Given exercise >> The data below holds the lines to copy: everything from the line containing "Continue the Blender" to the line containing "1.587))), PIPING, lower)", both ends included, set down exactly.

⁂

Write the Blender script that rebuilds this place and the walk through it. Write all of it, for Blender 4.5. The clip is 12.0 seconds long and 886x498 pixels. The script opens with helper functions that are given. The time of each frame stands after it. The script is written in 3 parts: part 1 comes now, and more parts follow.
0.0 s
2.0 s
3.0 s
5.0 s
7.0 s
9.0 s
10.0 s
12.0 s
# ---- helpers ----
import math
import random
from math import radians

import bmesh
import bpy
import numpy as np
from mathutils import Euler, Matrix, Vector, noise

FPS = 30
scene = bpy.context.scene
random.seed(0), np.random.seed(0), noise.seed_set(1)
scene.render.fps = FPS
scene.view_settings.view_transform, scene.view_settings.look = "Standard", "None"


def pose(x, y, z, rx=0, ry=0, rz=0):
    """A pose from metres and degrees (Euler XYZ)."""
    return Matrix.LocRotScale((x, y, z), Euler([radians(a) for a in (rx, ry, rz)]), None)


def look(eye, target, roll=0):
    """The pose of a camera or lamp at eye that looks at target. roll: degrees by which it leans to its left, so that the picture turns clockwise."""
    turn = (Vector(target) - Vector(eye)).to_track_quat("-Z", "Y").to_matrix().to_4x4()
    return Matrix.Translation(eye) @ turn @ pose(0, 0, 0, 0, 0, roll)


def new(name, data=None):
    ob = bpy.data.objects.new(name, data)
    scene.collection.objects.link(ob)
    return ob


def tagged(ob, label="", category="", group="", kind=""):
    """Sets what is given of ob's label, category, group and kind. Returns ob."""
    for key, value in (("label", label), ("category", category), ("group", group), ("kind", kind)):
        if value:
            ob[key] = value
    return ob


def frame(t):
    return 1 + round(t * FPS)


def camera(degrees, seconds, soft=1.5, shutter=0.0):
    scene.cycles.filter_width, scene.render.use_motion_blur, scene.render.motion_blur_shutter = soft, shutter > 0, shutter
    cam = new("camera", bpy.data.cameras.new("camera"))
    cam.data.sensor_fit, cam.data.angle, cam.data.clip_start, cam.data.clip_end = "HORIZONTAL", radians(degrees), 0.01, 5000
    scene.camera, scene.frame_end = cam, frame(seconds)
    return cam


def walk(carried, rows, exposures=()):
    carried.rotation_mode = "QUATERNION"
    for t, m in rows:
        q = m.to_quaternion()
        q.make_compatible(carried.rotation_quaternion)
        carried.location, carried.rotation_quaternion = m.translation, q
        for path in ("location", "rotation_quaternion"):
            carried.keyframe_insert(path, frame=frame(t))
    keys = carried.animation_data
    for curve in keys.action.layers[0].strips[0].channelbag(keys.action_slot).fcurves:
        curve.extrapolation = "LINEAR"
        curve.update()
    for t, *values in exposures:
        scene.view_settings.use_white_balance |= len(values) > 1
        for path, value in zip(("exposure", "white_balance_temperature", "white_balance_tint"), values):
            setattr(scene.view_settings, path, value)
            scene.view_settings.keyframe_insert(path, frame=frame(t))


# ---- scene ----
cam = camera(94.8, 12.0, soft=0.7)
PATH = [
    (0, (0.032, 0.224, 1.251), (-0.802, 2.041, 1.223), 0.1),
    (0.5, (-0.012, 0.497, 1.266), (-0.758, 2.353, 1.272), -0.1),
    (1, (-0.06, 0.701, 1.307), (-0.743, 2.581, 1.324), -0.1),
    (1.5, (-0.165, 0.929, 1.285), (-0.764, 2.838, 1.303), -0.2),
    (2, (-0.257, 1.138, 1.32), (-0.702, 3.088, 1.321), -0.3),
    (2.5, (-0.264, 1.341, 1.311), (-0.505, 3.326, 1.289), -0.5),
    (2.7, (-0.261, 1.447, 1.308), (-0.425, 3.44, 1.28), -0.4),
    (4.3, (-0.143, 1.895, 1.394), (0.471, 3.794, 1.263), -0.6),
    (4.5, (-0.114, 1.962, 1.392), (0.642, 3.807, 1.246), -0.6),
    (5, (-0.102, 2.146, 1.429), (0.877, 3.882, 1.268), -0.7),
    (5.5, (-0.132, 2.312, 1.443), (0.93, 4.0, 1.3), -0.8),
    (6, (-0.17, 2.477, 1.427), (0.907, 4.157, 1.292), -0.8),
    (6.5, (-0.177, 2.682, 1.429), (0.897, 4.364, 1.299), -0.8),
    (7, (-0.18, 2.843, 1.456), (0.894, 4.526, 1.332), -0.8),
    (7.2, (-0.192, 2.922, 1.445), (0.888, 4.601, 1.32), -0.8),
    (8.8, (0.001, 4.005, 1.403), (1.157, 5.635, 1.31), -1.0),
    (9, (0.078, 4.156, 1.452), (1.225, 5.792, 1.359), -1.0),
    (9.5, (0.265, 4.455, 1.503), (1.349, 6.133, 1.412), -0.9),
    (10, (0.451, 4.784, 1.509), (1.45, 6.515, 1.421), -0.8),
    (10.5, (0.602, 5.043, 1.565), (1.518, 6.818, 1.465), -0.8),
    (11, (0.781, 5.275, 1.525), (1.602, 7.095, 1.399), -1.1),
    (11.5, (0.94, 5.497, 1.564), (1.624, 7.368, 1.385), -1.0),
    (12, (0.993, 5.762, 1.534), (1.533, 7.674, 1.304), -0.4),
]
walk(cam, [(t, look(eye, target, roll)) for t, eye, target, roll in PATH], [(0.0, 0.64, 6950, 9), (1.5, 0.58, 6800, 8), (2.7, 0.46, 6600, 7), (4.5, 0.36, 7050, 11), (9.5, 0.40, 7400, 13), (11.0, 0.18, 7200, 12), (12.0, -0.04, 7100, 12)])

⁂

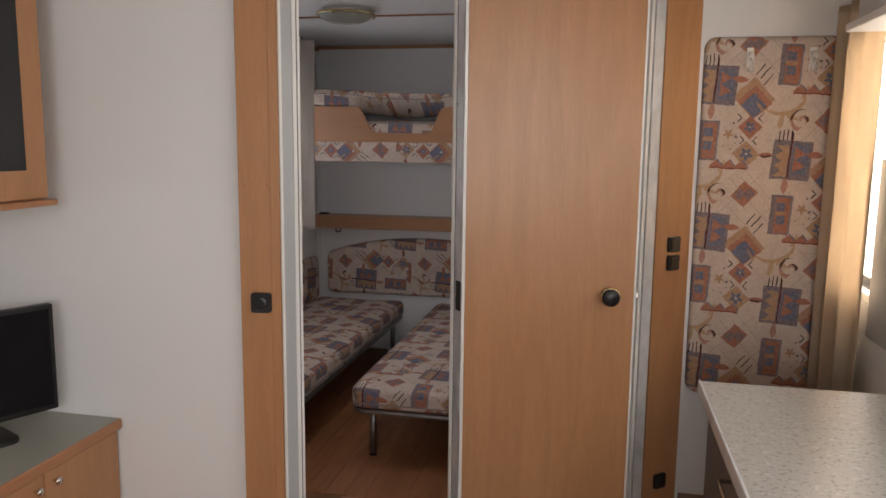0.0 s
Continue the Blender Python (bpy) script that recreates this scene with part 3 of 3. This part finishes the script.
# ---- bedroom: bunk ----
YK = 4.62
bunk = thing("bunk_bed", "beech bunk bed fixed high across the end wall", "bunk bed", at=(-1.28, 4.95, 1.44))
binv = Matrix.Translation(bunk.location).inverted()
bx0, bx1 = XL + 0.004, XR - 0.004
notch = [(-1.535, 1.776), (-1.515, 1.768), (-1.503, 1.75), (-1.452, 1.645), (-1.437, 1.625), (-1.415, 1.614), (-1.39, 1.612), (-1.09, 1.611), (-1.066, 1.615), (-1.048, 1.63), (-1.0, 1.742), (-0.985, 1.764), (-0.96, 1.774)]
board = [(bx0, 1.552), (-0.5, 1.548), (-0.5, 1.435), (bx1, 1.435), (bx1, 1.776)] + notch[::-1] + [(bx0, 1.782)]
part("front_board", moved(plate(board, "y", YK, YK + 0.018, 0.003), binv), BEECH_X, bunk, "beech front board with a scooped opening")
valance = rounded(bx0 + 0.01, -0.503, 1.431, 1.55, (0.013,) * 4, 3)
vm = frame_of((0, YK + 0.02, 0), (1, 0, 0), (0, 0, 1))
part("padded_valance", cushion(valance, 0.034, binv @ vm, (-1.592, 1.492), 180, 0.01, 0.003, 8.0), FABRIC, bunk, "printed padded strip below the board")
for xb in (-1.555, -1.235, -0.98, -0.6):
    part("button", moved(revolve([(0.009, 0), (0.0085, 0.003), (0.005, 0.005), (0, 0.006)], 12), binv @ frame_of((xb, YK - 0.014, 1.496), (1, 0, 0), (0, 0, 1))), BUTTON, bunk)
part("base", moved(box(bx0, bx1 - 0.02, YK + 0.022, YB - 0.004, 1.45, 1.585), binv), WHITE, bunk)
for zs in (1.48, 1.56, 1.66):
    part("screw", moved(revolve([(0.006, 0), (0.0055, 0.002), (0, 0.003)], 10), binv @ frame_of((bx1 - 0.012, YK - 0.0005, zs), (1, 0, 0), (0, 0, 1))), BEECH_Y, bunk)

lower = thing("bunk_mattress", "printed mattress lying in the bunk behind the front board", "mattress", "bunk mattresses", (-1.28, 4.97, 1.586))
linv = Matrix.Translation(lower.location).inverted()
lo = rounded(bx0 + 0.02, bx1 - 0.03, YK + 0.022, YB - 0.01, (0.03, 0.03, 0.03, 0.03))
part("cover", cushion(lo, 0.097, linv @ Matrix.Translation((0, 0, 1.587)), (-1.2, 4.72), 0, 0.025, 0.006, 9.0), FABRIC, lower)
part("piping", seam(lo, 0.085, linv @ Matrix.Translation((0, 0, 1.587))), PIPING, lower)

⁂

Output >>
Continue the Blender Python (bpy) script that recreates this scene with part 3 of 3. This part finishes the script.
# ---- bedroom: bunk ----
YK = 4.62
bunk = thing("bunk_bed", "beech bunk bed fixed high across the end wall", "bunk bed", at=(-1.28, 4.95, 1.44))
binv = Matrix.Translation(bunk.location).inverted()
bx0, bx1 = XL + 0.004, XR - 0.004
notch = [(-1.535, 1.776), (-1.515, 1.768), (-1.503, 1.75), (-1.452, 1.645), (-1.437, 1.625), (-1.415, 1.614), (-1.39, 1.612), (-1.09, 1.611), (-1.066, 1.615), (-1.048, 1.63), (-1.0, 1.742), (-0.985, 1.764), (-0.96, 1.774)]
board = [(bx0, 1.552), (-0.5, 1.548), (-0.5, 1.435), (bx1, 1.435), (bx1, 1.776)] + notch[::-1] + [(bx0, 1.782)]
part("front_board", moved(plate(board, "y", YK, YK + 0.018, 0.003), binv), BEECH_X, bunk, "beech front board with a scooped opening")
valance = rounded(bx0 + 0.01, -0.503, 1.431, 1.55, (0.013,) * 4, 3)
vm = frame_of((0, YK + 0.02, 0), (1, 0, 0), (0, 0, 1))
part("padded_valance", cushion(valance, 0.034, binv @ vm, (-1.592, 1.492), 180, 0.01, 0.003, 8.0), FABRIC, bunk, "printed padded strip below the board")
for xb in (-1.555, -1.235, -0.98, -0.6):
    part("button", moved(revolve([(0.009, 0), (0.0085, 0.003), (0.005, 0.005), (0, 0.006)], 12), binv @ frame_of((xb, YK - 0.014, 1.496), (1, 0, 0), (0, 0, 1))), BUTTON, bunk)
part("base", moved(box(bx0, bx1 - 0.02, YK + 0.022, YB - 0.004, 1.45, 1.585), binv), WHITE, bunk)
for zs in (1.48, 1.56, 1.66):
    part("screw", moved(revolve([(0.006, 0), (0.0055, 0.002), (0, 0.003)], 10), binv @ frame_of((bx1 - 0.012, YK - 0.0005, zs), (1, 0, 0), (0, 0, 1))), BEECH_Y, bunk)

lower = thing("bunk_mattress", "printed mattress lying in the bunk behind the front board", "mattress", "bunk mattresses", (-1.28, 4.97, 1.586))
linv = Matrix.Translation(lower.location).inverted()
lo = rounded(bx0 + 0.02, bx1 - 0.03, YK + 0.022, YB - 0.01, (0.03, 0.03, 0.03, 0.03))
part("cover", cushion(lo, 0.097, linv @ Matrix.Translation((0, 0, 1.587)), (-1.2, 4.72), 0, 0.025, 0.006, 9.0), FABRIC, lower)
part("piping", seam(lo, 0.085, linv @ Matrix.Translation((0, 0, 1.587))), PIPING, lower)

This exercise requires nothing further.